▶ _Brief_
Pull every line of the entries that has the word "Blender".

[Rows from a dataset of clips and code]
══════

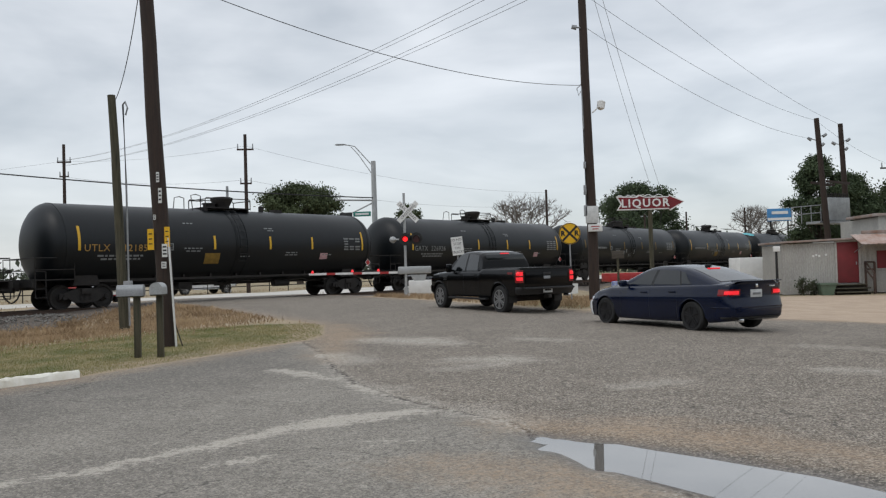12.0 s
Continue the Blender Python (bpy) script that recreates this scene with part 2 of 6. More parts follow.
def tube(bm, pts, r, n=6):
    pts = [Vector(p) for p in pts]
    rings = []
    for i, p in enumerate(pts):
        d = pts[min(i + 1, len(pts) - 1)] - pts[max(i - 1, 0)]
        rings.append(ring_at(p, d, r, n))
    loft(bm, rings)


def lathe(bm, prof, n=24, m=None, cap=True):
    """Turns (height, radius) pairs about the local x axis."""
    m = m or Matrix()
    loft(bm, [[m @ Vector((h, r * math.cos(2 * math.pi * i / n), r * math.sin(2 * math.pi * i / n))) for i in range(n)] for h, r in prof], cap=cap)


def prism(bm, poly, depth, m=None):
    """A polygon in the local xz plane, made thick along y."""
    m = m or Matrix()
    a = [bm.verts.new(m @ Vector((x, -depth / 2, z))) for x, z in poly]
    b = [bm.verts.new(m @ Vector((x, depth / 2, z))) for x, z in poly]
    k = len(poly)
    bm.faces.new(a)
    bm.faces.new(b[::-1])
    for i in range(k):
        bm.faces.new((a[i], b[i], b[(i + 1) % k], a[(i + 1) % k]))


def finish(bm, name, material, smooth=35):
    bmesh.ops.recalc_face_normals(bm, faces=bm.faces)
    me = bpy.data.meshes.new(name)
    bm.to_mesh(me)
    bm.free()
    me.materials.append(material)
    if smooth:
        for p in me.polygons:
            p.use_smooth = True
        me.set_sharp_from_angle(angle=radians(smooth))
    return me


def part(name, bm, material, parent, label="", smooth=35):
    ob = new(name, finish(bm, name, material, smooth))
    ob.parent = parent
    if label:
        tagged(ob, label=label)
    return ob


def thing(name, m, label, category, group="", kind=""):
    ob = new(name)
    ob.empty_display_size = 0.2
    ob.matrix_basis = m
    return tagged(ob, label, category, group, kind)


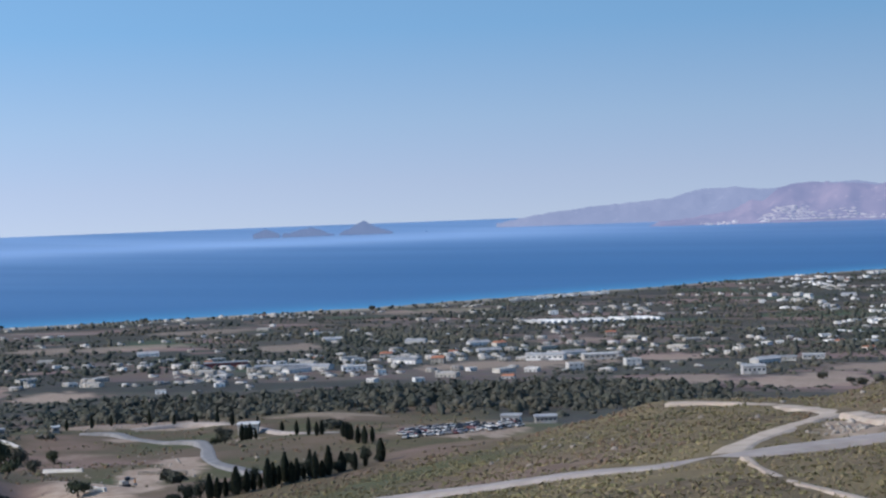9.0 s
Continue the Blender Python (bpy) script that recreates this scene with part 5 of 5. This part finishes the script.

══════

▶ _Task output_
Continue the Blender Python (bpy) script that recreates this scene with part 2 of 6. More parts follow.
Continue the Blender Python (bpy) script that recreates this scene with part 5 of 5. This part finishes the script.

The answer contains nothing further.